There was a lot of shock and awe surrounding the president’s revelations, but disclosures of sensitive or classified information, for one reason or another, are quite common.

“A lot of things have been leaked in the past because it was politically expedient for us to do it,” explained Wippl. “I’ve never heard of a damage assessment being rendered on that.”

“The Obama administration couldn’t keep anything a secret,” Fleitz said, pointing to the outing of a CIA station chief to the press, the Stuxnet revelations, and the leaked details of the Osama bin Laden raids.

While it is unclear why Trump disclosed the information, when it comes to terror plots, there is a clear and justifiable reason to inform other countries, even our adversaries, of potential threats.

Michael Hayden, a former director of the NSA and the CIA and a four-star general, told ABC News recently that the U.S has “a responsibility to warn” foreign countries if there is a threat of “impending danger for someone else, even if we didn’t like the someone else.” He added that Trump’s action was not a crime because declassification authority “is totally within his purview.”

“When dealing with laptops that may be turned into bombs, we don’t want any airliner blown out of the sky. We don’t care if its a Syrian airliner or an Iranian airliner. There’s innocent people on board, and you do everything you can to keep that from happening,” said Waurishuk. “That’s why, perhaps, there is no need to do a damage report.”

“If the president felt moved to divulge this information to the Russians out of personal concern for the elevated threats to civil aviation globally, it should be acknowledged that this is a laudable objective,” Mowatt-Larssen explained. “The president’s hand would have been strengthened if he had relied on coordinated, carefully crafted language from the intelligence community that conveyed the urgency of the threat, while doing everything necessary to protect sources and methods.”

Trump’s lack of experience and knowledge of certain protocols may have complicated the issue, but the media and some politicians appear to have exaggerated the severity of the situation. Some observers have suggested that the president’s disclosures may negatively impact intelligence sharing between the U.S. and its international partners, but former intelligence officials don’t expect any significant changes.

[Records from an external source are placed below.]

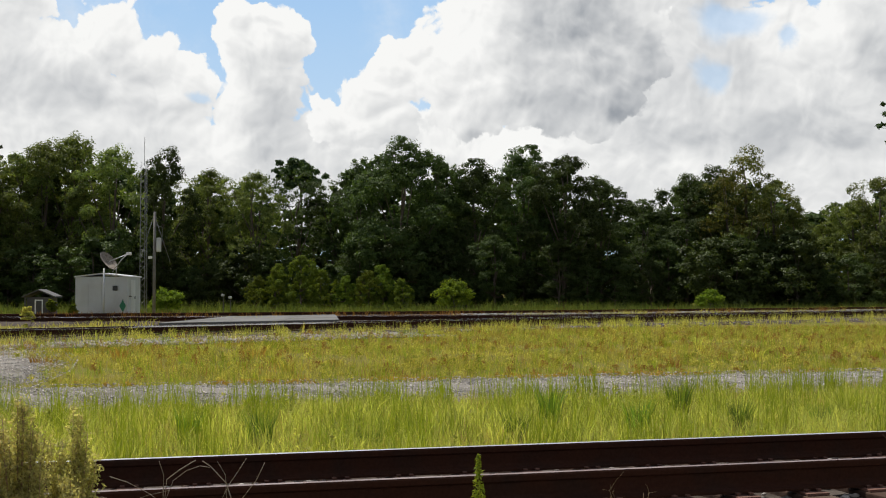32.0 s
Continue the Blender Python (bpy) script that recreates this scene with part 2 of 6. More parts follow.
# ---- building helpers ----
def part(name, bm, material, parent=None, label=""):
    """Links a bmesh as one mesh object under a thing or under a part."""
    me = bpy.data.meshes.new(name)
    bm.to_mesh(me)
    bm.free()
    for one in (material if isinstance(material, (list, tuple)) else (material,)):
        me.materials.append(one)
    ob = new(name, me)
    ob.parent = parent
    if label:
        tagged(ob, label)
    return ob


def from_arrays(name, verts, faces, material, parent=None, smooth=False):
    """One mesh from numpy arrays; faces all with the same count of corners."""
    me = bpy.data.meshes.new(name)
    n, k = faces.shape
    me.vertices.add(len(verts))
    me.vertices.foreach_set("co", np.asarray(verts, np.float32).ravel())
    me.loops.add(n * k)
    me.loops.foreach_set("vertex_index", faces.astype(np.int32).ravel())
    me.polygons.add(n)
    me.polygons.foreach_set("loop_start", np.arange(0, n * k, k, dtype=np.int32))
    if smooth:
        me.polygons.foreach_set("use_smooth", np.ones(n, bool))
    me.update()
    me.materials.append(material)
    ob = new(name, me)
    ob.parent = parent
    return ob


def box(bm, x0, x1, y0, y1, z0, z1, bevel=0.0, m=None):
    f = bmesh.ops.create_cube(bm, size=1, matrix=(m or Matrix()) @ Matrix.Translation(((x0 + x1) / 2, (y0 + y1) / 2, (z0 + z1) / 2)) @ Matrix.Diagonal((x1 - x0, y1 - y0, z1 - z0, 1)))
    if bevel:
        edges = list({e for v in f["verts"] for e in v.link_edges})
        bmesh.ops.bevel(bm, geom=edges, offset=bevel, segments=2, affect="EDGES", profile=0.6)
    return bm


def tube(bm, points, radius, sides=8, closed=True):
    """A round bar through the points."""
    pts = [Vector(p) for p in points]
    rings = []
    for i, p in enumerate(pts):
        d = (pts[min(i + 1, len(pts) - 1)] - pts[max(i - 1, 0)]).normalized()
        q = d.to_track_quat("Z", "Y")
        r = radius[i] if isinstance(radius, (list, tuple)) else radius
        rings.append([bm.verts.new(p + q @ Vector((r * math.cos(2 * math.pi * k / sides), r * math.sin(2 * math.pi * k / sides), 0))) for k in range(sides)])
    for a, b in zip(rings, rings[1:]):
        for k in range(sides):
            f = bm.faces.new((a[k], a[(k + 1) % sides], b[(k + 1) % sides], b[k]))
            f.smooth = True
    if closed:
        bm.faces.new(rings[0][::-1])
        bm.faces.new(rings[-1])
    return bm


def prism(bm, outline, lo, hi, axis="y", bevel=0.0):
    """A closed outline drawn in two axes, extruded along the third from lo to hi."""
    def at(a, b, c):
        return {"y": (a, c, b), "z": (a, b, c), "x": (c, a, b)}[axis]
    lows = [bm.verts.new(at(a, b, lo)) for a, b in outline]
    highs = [bm.verts.new(at(a, b, hi)) for a, b in outline]
    faces = [bm.faces.new(lows), bm.faces.new(highs[::-1])]
    n = len(outline)
    for i in range(n):
        faces.append(bm.faces.new((lows[(i + 1) % n], lows[i], highs[i], highs[(i + 1) % n])))
    bmesh.ops.recalc_face_normals(bm, faces=faces)
    if bevel:
        bmesh.ops.bevel(bm, geom=list({e for f in faces for e in f.edges}), offset=bevel, segments=2, affect="EDGES", profile=0.6)
    return bm


TH, TH2 = radians(39.8), radians(16.5)      # headings of the main track and of the near siding
RAIL_Z, RAIL2_Z = 0.33, 0.356               # tops of their rails
SIDE_D = 36.9                               # from the eye square to the plane of the train's near side


def along(s, d, z=0.0, th=TH):
    """The pose at s metres along a line of that heading and d metres beyond the eye."""
    return Matrix.Translation((s * math.cos(th) - d * math.sin(th), s * math.sin(th) + d * math.cos(th), z)) @ Matrix.Rotation(th, 4, "Z")

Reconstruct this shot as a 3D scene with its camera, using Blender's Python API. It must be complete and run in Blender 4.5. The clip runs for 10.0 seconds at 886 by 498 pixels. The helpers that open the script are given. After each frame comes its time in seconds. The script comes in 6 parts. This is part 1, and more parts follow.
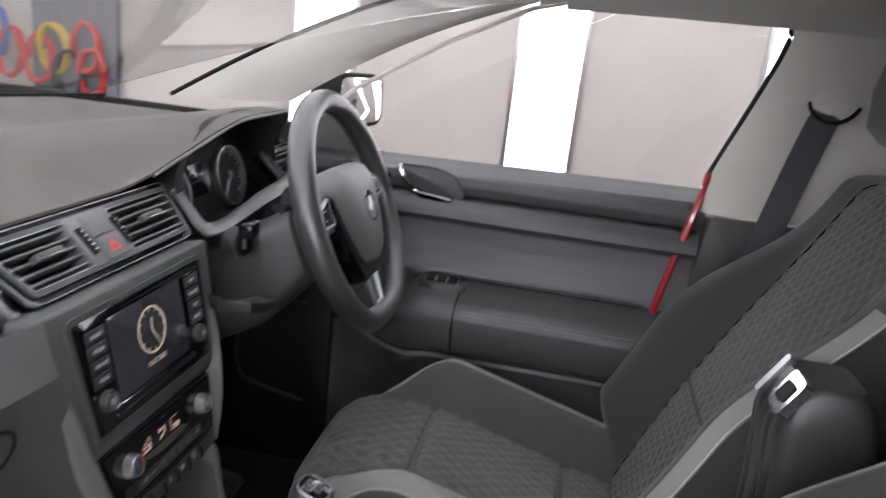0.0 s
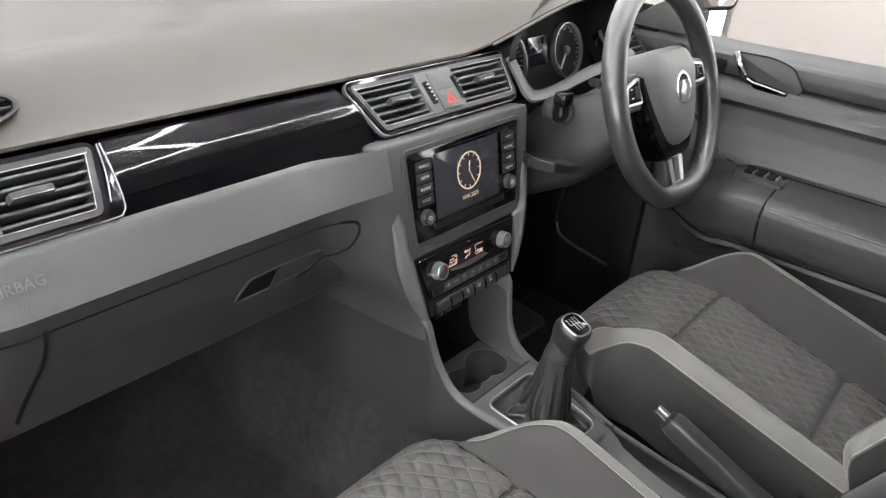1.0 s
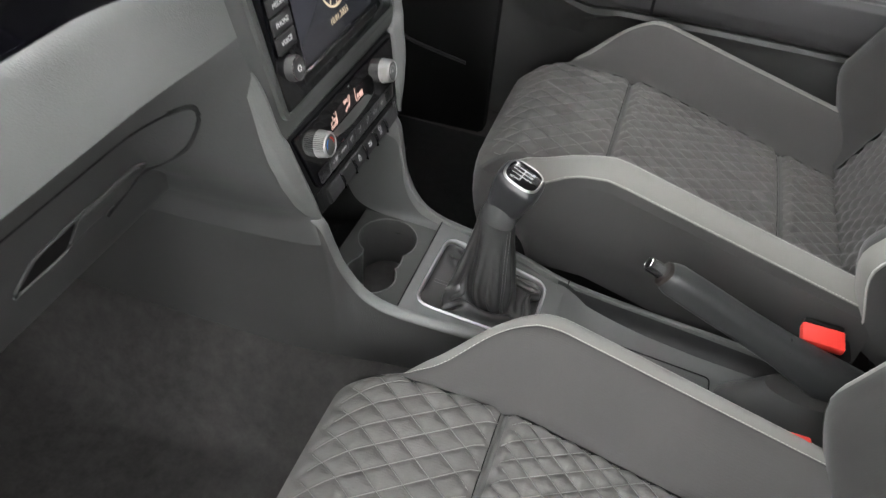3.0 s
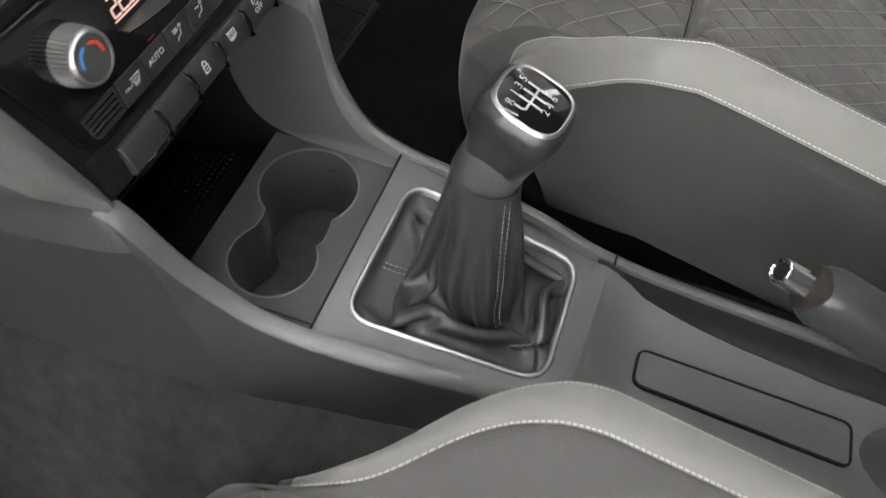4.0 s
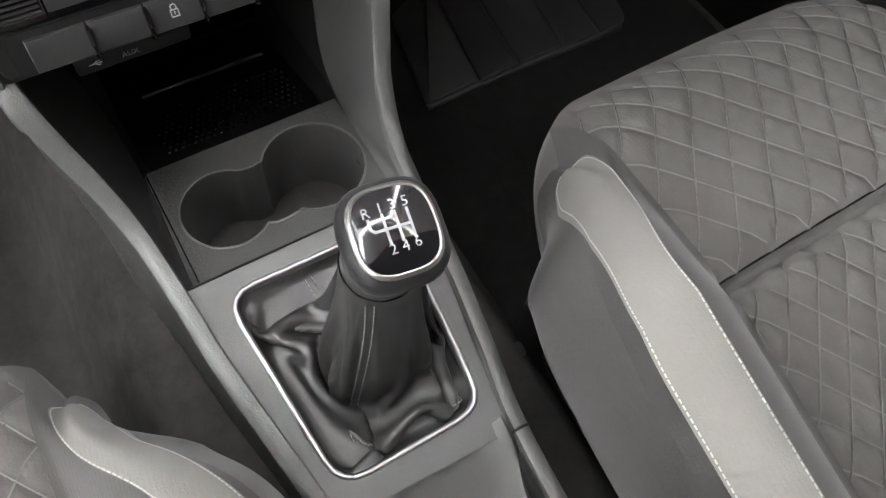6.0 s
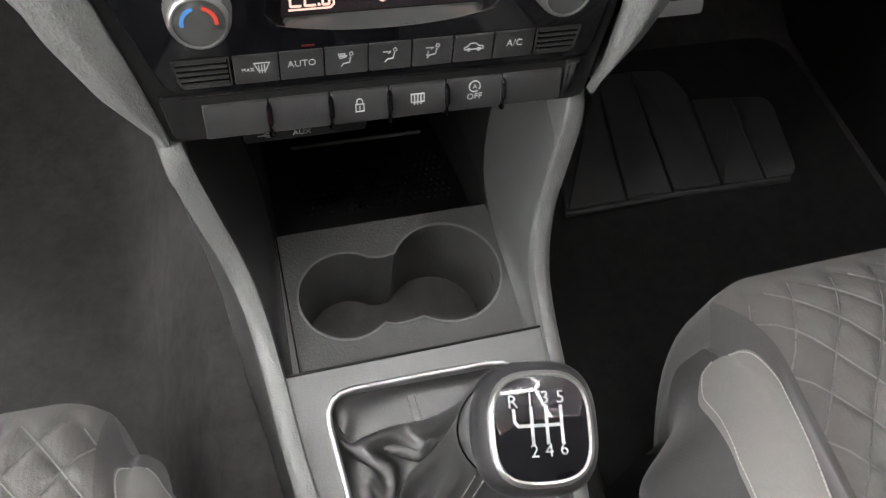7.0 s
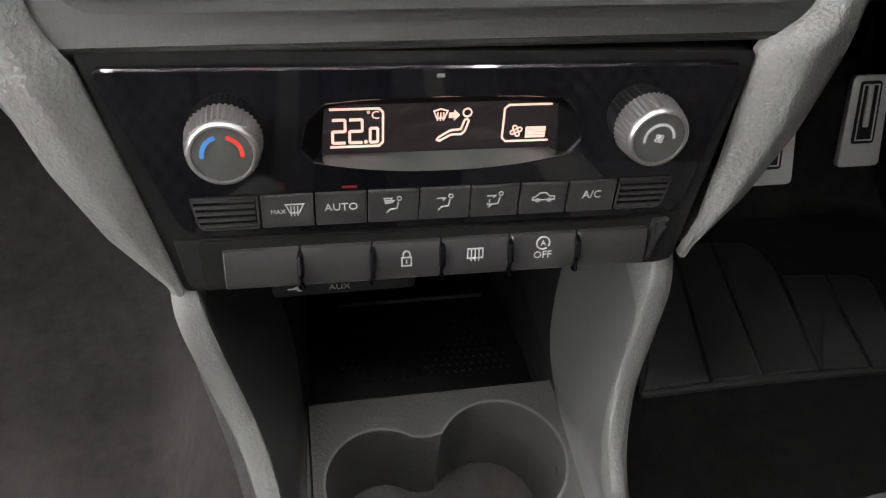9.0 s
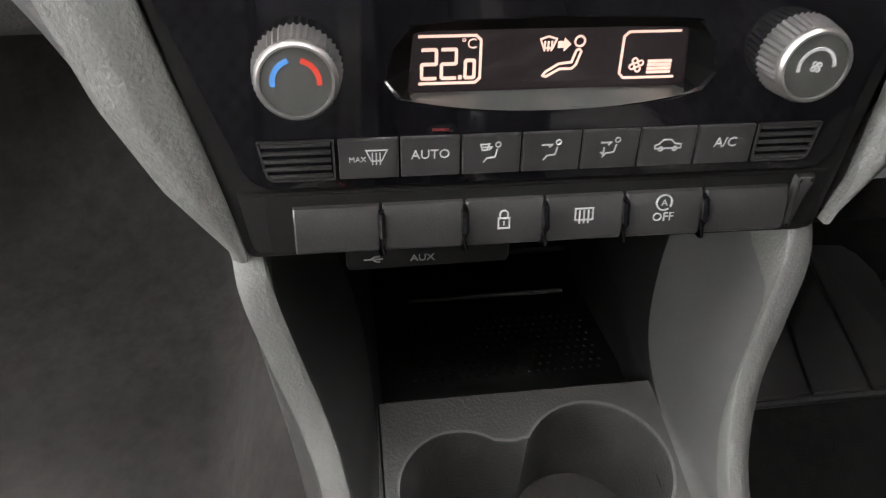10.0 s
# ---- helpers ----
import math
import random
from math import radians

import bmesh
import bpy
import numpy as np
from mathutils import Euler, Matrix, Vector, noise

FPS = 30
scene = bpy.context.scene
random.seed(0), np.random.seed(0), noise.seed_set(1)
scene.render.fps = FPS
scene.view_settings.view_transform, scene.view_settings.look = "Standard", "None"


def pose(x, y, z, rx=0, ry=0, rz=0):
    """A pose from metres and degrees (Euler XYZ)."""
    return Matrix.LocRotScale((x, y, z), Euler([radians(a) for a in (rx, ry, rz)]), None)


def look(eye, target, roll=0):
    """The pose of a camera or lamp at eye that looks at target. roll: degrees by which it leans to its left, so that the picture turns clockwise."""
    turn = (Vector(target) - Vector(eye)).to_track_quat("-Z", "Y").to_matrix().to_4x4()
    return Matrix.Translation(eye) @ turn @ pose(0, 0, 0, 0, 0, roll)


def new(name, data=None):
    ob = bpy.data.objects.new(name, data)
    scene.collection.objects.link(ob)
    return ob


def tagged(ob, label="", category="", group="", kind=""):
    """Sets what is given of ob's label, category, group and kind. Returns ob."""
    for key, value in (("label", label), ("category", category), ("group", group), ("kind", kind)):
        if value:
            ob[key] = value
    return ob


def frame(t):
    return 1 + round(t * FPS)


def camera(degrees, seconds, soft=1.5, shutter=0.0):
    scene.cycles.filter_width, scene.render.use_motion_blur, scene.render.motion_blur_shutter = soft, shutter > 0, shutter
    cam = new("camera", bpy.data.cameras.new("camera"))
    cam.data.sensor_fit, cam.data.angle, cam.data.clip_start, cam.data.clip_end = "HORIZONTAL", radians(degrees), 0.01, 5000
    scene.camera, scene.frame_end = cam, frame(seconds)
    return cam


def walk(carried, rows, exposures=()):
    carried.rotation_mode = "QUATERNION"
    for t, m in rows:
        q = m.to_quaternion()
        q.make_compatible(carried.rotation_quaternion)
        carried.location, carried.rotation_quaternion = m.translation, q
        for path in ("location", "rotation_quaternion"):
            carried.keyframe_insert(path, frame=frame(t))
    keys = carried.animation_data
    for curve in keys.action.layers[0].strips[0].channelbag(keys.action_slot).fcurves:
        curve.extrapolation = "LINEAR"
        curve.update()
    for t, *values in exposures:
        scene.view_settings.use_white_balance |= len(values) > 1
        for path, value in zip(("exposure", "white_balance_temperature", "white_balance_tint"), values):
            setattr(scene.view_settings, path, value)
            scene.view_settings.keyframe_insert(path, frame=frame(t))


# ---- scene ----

“If something is really important for the Americans to know, they are going to pass it along. We are so dominant in intelligence collection that it is going to happen,” Wippl explained. “A lot of foreign intelligence services, they are very critical of the U.S. because the U.S. just leaks a lot. It’s endemic,” he added. “We do crazy things all the time, and we get away with it because we are powerful.”

It is still unclear how much damage, if any, the president’s revelations, along with the subsequent media disclosures caused, but those in the intelligence business are experienced in dealing with leaks, which occur regularly.

“Mishaps that cause intelligence damage always happen, and should be viewed in the proper proportion,” Haim Tomer, the former head of Mossad’s Tevel Division, told Israel Defense, “In such a situation, a series of activities should be initiated to minimize the damage actually inflicted, to prevent future damage and move on. There is no substitute for the intelligence cooperation between Israel and the USA and the other intelligence services in the West.”

“Even if a public revelation had endangered the life of a human source, an evacuation plan could still be initiated to extricate that source,” he added, noting, “It is important to understand that putting an intelligence source at risk is an almost daily phenomenon.”

“The close intelligence cooperation with the USA will not be discontinued. It is an overriding interest of both countries,” Tomer further explained.

Perhaps the most serious issue from the latest debacle is the breakdown of trust between the president and the intelligence community, which could lead to more leaks and more divisive behavior.

“The main beneficiaries of this rupture in trust and its corrosive effects on the American establishment are the Russians,” Mowatt-Larssen wrote, concluding a recent opinion article. “That alone should give us reason to learn from this incident and move on the wiser for it.”